Parce qu’une vie tient dans ses hasards, correspondances troublantes : « Bien entendu, je ne savais pas, quand j’ai rencontré ma femme, Georgina, dans un studio de musique, à 23 ans, qu’elle était la filleule de Rohmer. Je n’aurais jamais imaginé non plus que quelques années plus tard, Jean Parvulesco, mystérieuse figure de la Nouvelle Vague qui donna son nom au personnage de cinéaste qu’interprète Jean-Pierre Melville dans A bout de souffle, allait hanter mon mariage, pourchassant dans tout l’appartement mon témoin Raúl, qui, de son côté, allait tout faire pour l’éviter.

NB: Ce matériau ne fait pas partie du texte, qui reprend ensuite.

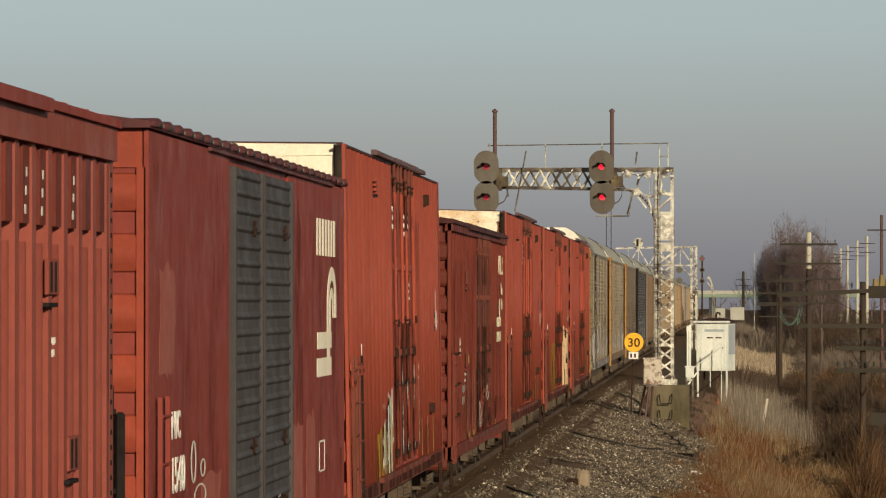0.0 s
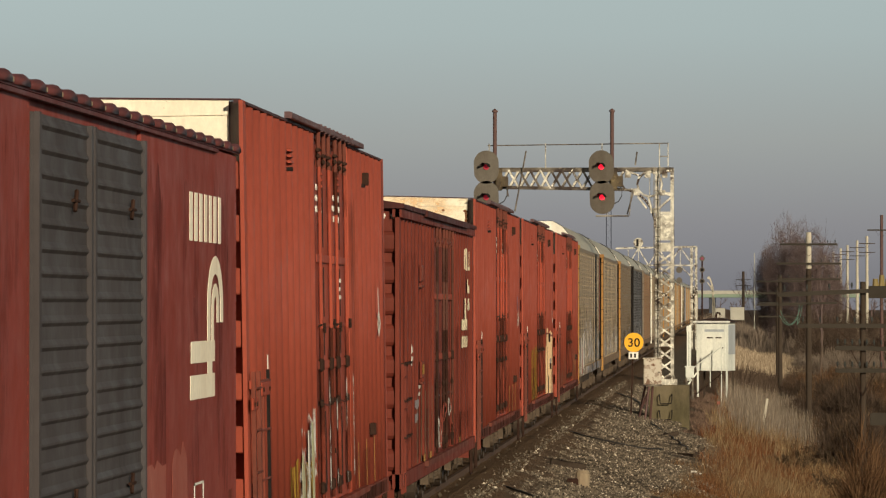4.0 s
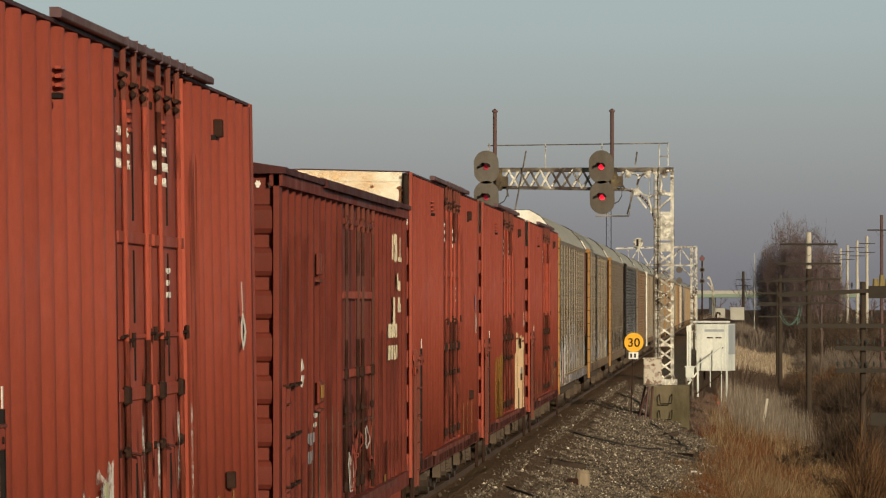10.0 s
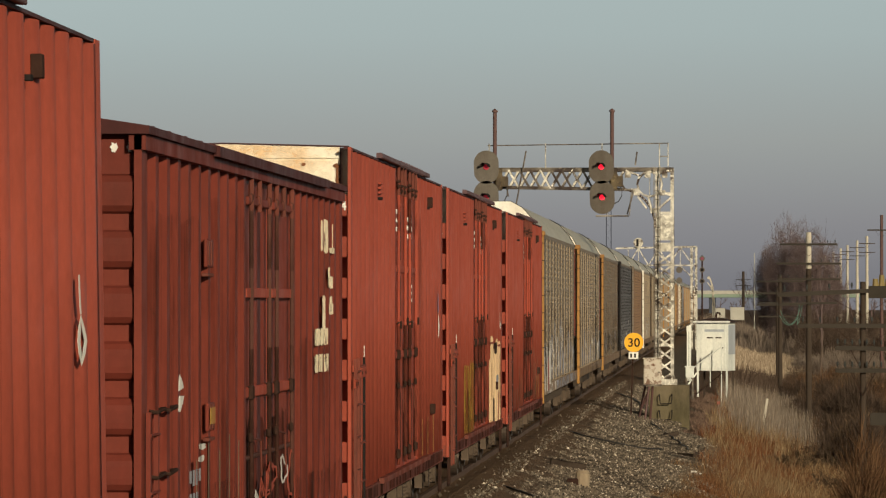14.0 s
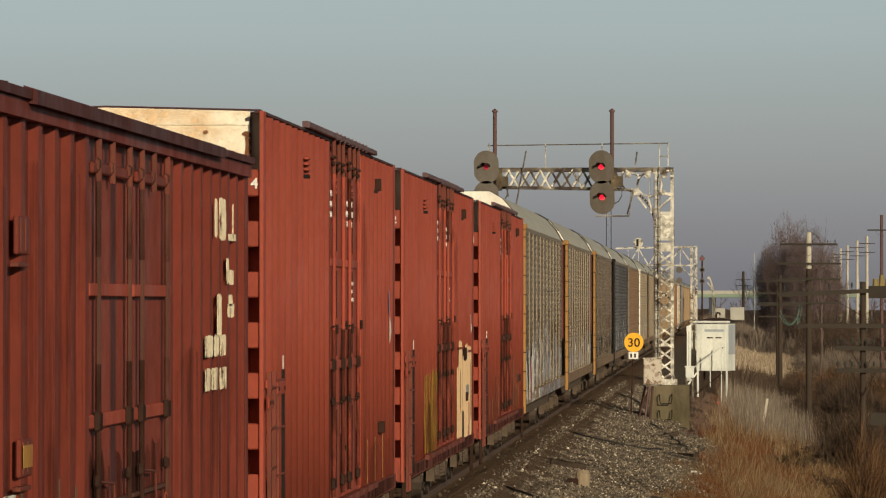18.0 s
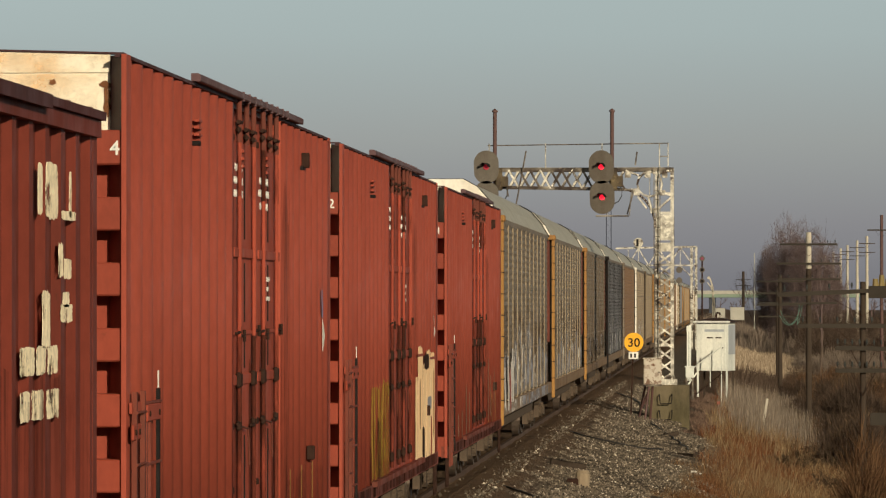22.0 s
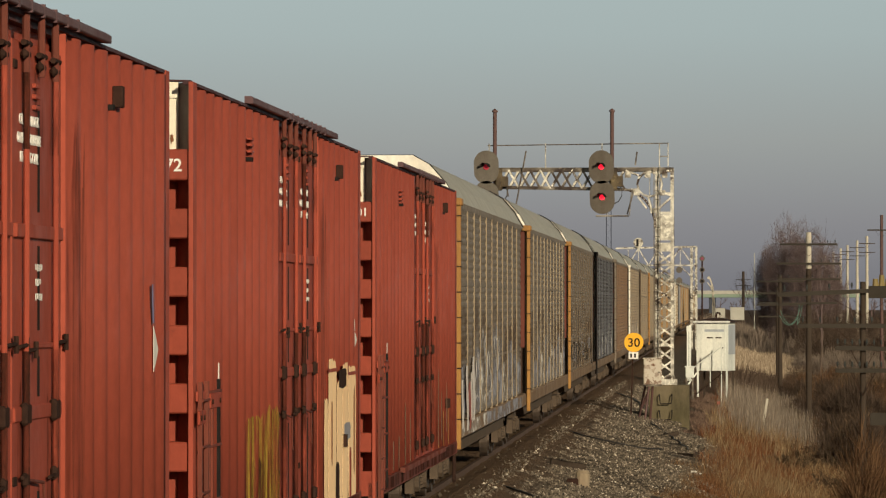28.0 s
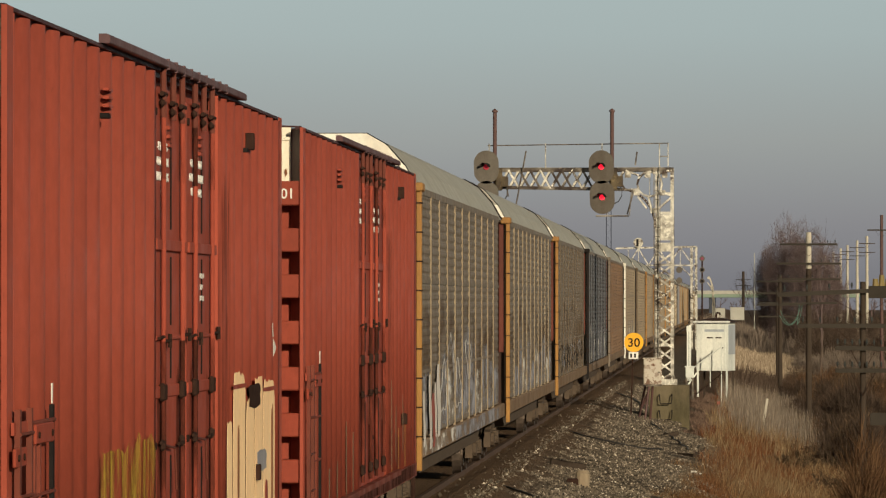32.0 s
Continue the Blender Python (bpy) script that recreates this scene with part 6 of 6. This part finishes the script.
for c, txt in ((hc3, "72"), (hc4, "01")):
    lettering("number", txt, 0.15, c, WHITEPAINT, pose(1.38, 0.024, 4.435, 90, 0, 0))

bm = bmesh.new()
bm.faces.new([bm.verts.new(p) for p in ((-1.4, 0.262, 4.63), (1.4, 0.262, 4.63), (1.4, 0.262, 5.05), (-1.4, 0.262, 5.05))])
part("rust_haze", bm, SM_ORANGE, hc2, "orange rust haze on the cream end")
bm = bmesh.new()
bm.faces.new([bm.verts.new(p) for p in ((-1.39, 0.246, 5.062), (1.39, 0.246, 5.062), (1.39, 0.246, 5.19), (0, 0.246, 5.225), (-1.39, 0.246, 5.19))])
part("rust_haze", bm, SM_ORANGE, hc2, "orange rust haze on the cream cap")
lettering("number", "4", 0.15, hc2, WHITEPAINT, pose(1.46, 0.024, 4.435, 90, 0, 0))
for x, z, w, h, sd in ((1.43, 4.84, 0.05, 0.24, 1), (1.42, 4.97, 0.09, 0.05, 2), (1.02, 4.99, 0.05, 0.04, 3), (0.75, 4.93, 0.03, 0.03, 4), (-0.4, 5.02, 0.07, 0.03, 5), (0.3, 4.95, 0.03, 0.03, 6)):
    end_mark(hc2, 0.261, x - 0.06, z, w, h, SM_STAIN, "brown rust stain", sd)
for c in (hc1, hc3, hc4):
    end_mark(c, 0.266, 1.34, 4.72, 0.03, 0.08, SM_STAIN, "brown rust stain", 7)

# maroon car with outside posts
S_M = 75.8
# its ends are a slightly darker maroon than its sides
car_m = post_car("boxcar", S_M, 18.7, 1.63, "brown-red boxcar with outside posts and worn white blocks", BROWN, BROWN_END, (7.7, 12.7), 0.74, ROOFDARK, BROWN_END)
CARS.append((car_m, S_M))
mx = 1.63 - 0.003
for x in (1.41, 1.535):
    end_mark(car_m, 0.086, x, 4.50, 0.06, 0.07, WHITEPAINT, "worn white mark", 9, "painted_mark")
for y0, y1, z0, z1 in ((15.1, 15.7, 2.87, 3.05), (15.8, 16.2, 2.87, 3.05), (16.3, 16.75, 2.87, 3.05), (15.1, 15.5, 2.58, 2.77), (15.6, 16.1, 2.58, 2.77), (16.25, 16.8, 2.58, 2.77),
                      (16.05, 16.4, 3.04, 3.40), (16.9, 17.45, 3.20, 3.32), (15.85, 16.05, 3.90, 4.22), (16.2, 16.75, 3.88, 4.24), (16.95, 17.6, 3.88, 3.94), (17.3, 17.4, 3.9, 4.2),
                      (16.8, 17.0, 3.5, 3.72), (17.05, 17.4, 3.49, 3.62), (17.0, 17.3, 3.3, 3.4)):
    bm = bmesh.new()
    blob(bm, mx, y0, z0, y1 - y0, z1 - z0, 36, 0.07)
    part("painted_block", bm, WORNCREAM, car_m, "flaking cream paint")
for o in ([(2.42, 2.62), (2.75, 2.64), (2.70, 2.69), (2.50, 2.75), (2.44, 2.70)], [(2.40, 2.46), (2.52, 2.45), (2.72, 2.52), (2.78, 2.575), (2.46, 2.58)]):
    bm = bmesh.new()
    sweep(bm, o, "x", mx, mx + 0.004)
    part("paint_mark", bm, WHITEPAINT, car_m, "white leaf-shaped paint mark")
for y in (3.7, 4.6, 5.5, 6.3, 7.1):
    bm = bmesh.new()
    box(bm, mx + 0.001, mx + 0.005, y, y + 0.05, 1.05, 2.2 - 0.1 * (y % 2))
    part("chalk_streak", bm, TANDARK, car_m, "dusty streak")
for y0, z0, w, h in ((3.9, 2.1, 0.5, 0.05), (3.9, 2.0, 0.4, 0.05)):
    bm = bmesh.new()
    blob(bm, mx, y0, z0, w, h, 12, 0.2)
    part("paint_mark", bm, WHITEPAINT, car_m)
bars_of_text(car_m, 3.2, 1.95, 2, mx + 0.002, 0.9, 0.13, 0.06, GRAF_GREY, "number_bar")
for y in (5.2, 6.6, 14.4):
    plate(car_m, mx, y, y + 0.4, 1.0, 1.12, YELLOW, "reflector_strip")
scrawl(car_m, mx + 0.012, 8.2, 12.4, 1.1, 1.9, 5, (GRAF_WHITE, RED, RED), 22, 0.12, 0.025)
film_patch(car_m, mx + 0.0045, 0.4, 7.6, 1.0, 4.3, SM_STREAK, 73, "weather_stain", "dark vertical weather streaks")
film_patch(car_m, mx + 0.0045, 12.8, 18.3, 1.0, 3.0, SM_STREAK, 74, "weather_stain", "dark vertical weather streaks")
film_patch(car_m, mx + 0.006, 0.4, 7.6, 0.85, 1.8, SM_GREASE, 71, "dirt_film", "dark dirt along the sill")
film_patch(car_m, mx + 0.006, 12.8, 18.3, 0.85, 1.6, SM_GREASE, 72, "dirt_film", "dark dirt along the sill")

# auto racks
S_R, PITCH = 157.2, 28.55
kinds = [(TAN, YELLOW, TAN), (TAN, YELLOW, TAN), (TAN, YELLOW, TANDARK), (BLUEPANEL, BLACK, BLACK), (ORANGEPANEL, TAN, ORANGEPANEL),
         (TAN, RACKEND, TAN), (TAN, TANDARK, TAN), (TAN, YELLOW, TAN), (ORANGEPANEL, YELLOW, TAN), (TAN, YELLOW, TAN), (TANDARK, YELLOW, TAN),
         (ORANGEPANEL, YELLOW, ORANGEPANEL), (RACKEND, RACKEND, TAN), (BLUEPANEL, BLACK, BLUEPANEL), (ORANGEPANEL, YELLOW, TAN)]
names = {TAN.name: "tan galvanised", BLUEPANEL.name: "blue-grey", ORANGEPANEL.name: "orange-tan", TANDARK.name: "dark dusty", RACKEND.name: "pale white"}
racks = []
for i in range(22):
    k = kinds[i % len(kinds)]
    r = auto_rack(S_R + i * PITCH, names[k[0].name] + " auto rack with ribbed screens and arched grey roof", *k, i)
    racks.append(r)
    CARS.append((r, S_R + i * PITCH))
ax = RH + 0.002
BAY = (RL - 2.9) / BAYS


def bay_paint(car, bays, z0, tops, mats, seed):
    """Spray paint on the screens of some bays, between their posts."""
    deep = 0.0015 if mats[0] is SM_RUST else 0.0
    for i, b in enumerate(bays):
        y = 0.5 + b * BAY
        film_patch(car, ax - deep, y + 0.02, y + BAY - 0.08, z0, tops[i % len(tops)], mats[i % len(mats)], seed + i, "graffiti_patch", "worn spray paint")


bay_paint(racks[0], range(0, 11), 1.31, (2.35, 2.0, 2.6, 2.9, 2.5, 3.0, 2.7, 2.2, 2.6, 2.3, 2.1), (SM_GREY, SM_GREY, SM_GREY, SM_WHITE), 100)
film_patch(racks[0], RH + 0.033, 0.4, 9.0, 1.03, 1.3, SM_WHITE, 99, "graffiti_patch", "worn spray paint on the sill")
film_patch(racks[0], RH + 0.033, 9.0, 24.0, 1.03, 1.3, SM_GREY, 98, "graffiti_patch", "worn spray paint on the sill")
sprayed(racks[0], RH + 0.034, 0.5, 4.6, 1.05, 2.45, 5, (GRAF_WHITE, GRAF_WHITE, PINKPATCH), 31, 0.12)
scrawl(racks[0], ax + 0.003, 5.5, 14.0, 1.4, 2.9, 5, (GRAF_WHITE, GRAF_GREY), 32, 0.16, 0.022)
bay_paint(racks[1], range(1, 11), 1.31, (2.0, 2.5, 2.2, 2.6), (SM_GREY, SM_GREY, SM_WHITE), 130)
bay_paint(racks[2], range(0, 11), 1.31, (2.2, 1.9, 2.3), (SM_RUST, SM_GREASE, SM_RUST), 150)
scrawl(racks[2], ax + 0.003, 2.0, 23.0, 1.3, 2.3, 9, (BLACK, GRAF_GREY, BLACK), 34, 0.3, 0.03)
bay_paint(racks[3], range(1, 10), 1.31, (2.6, 2.1, 2.9), (SM_WHITE, SM_GREY), 170)
bay_paint(racks[5], range(2, 9), 1.31, (2.2, 2.6), (SM_WHITE, SM_GREY), 190)
for k in (0, 1, 2):
    bay_paint(racks[k], range(0, 11), 1.6, (3.3, 3.0, 3.5), (SM_RUST,), 210 + 20 * k)


# ---------------------------------------------------------------- motion
def run(t):
    """How far the train has come towards the camera after t seconds; it slows a little."""
    return 3.08365 * t - 0.017414 * t * t + 0.00020152 * t ** 3


def motions():
    times = [32.0 * i / 16 for i in range(17)]
    for car, s in CARS:
        # the first tall car leans and sways a little on its springs
        if car is hc1:
            sway = [0.078 * min(1.0, max(0.0, (t - 2.5) / 6.5)) for t in times]
            walk(car, [(t, pose(TX + 0.056 + w, s - run(t), 0, 0, -0.95, math.degrees(w / HL))) for t, w in zip(times, sway)])
            continue
        walk(car, [(t, pose(TX, s - run(t), 0)) for t in times])
    # wheels roll towards the camera without slipping
    spins = [(32.0 * i / 180) for i in range(181)]
    turn = [(t, pose(0, 0, 0, math.degrees(run(t) / 0.42), 0, 0)) for t in spins]
    rolling = []
    for car, s in CARS[:11]:
        for o in car.children:
            if o.name.startswith("truck"):
                rolling += [w for w in o.children if w.name.startswith("wheelset")]
    for w in rolling:
        at = Matrix.Translation(w.location)
        walk(w, [(t, at @ m) for t, m in turn])


motions()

De même, comment prévoir que l’amie d’enfance de ma femme allait épouser quelques années plus tard mon meilleur ami, Mathieu Demy, à qui j’ai volé, quinze ans avant de le rencontrer, un jouet qui traînait dans la cuisine de chez sa mère, Agnès Varda, laquelle souhaita me rencontrer à 12 ans pour un rôle qu’elle confia finalement à son fils, Mathieu, donc, qui par la suite allait donner à son premier enfant le prénom du père de ma femme. »
Et toute la poésie du texte tient dans ce savoir du non-savoir qu’il y a à vivre, et sa restitution comme intacte, avec la fraîcheur innocente de celui qui ne sait pas ce qu’il va vivre – alors que, pourtant, il l’a vécu. Quant au jeu lacanien du titre, disons qu’il reflète exactement cela : une vie, c’est ce qui est bizarrement à soi mais jamais sien, c’est tout ce qu’on ne possède pas.
Nelly Kaprièlian
Quel est Mon nom? (Stock) 278 pages, 21,50 euros.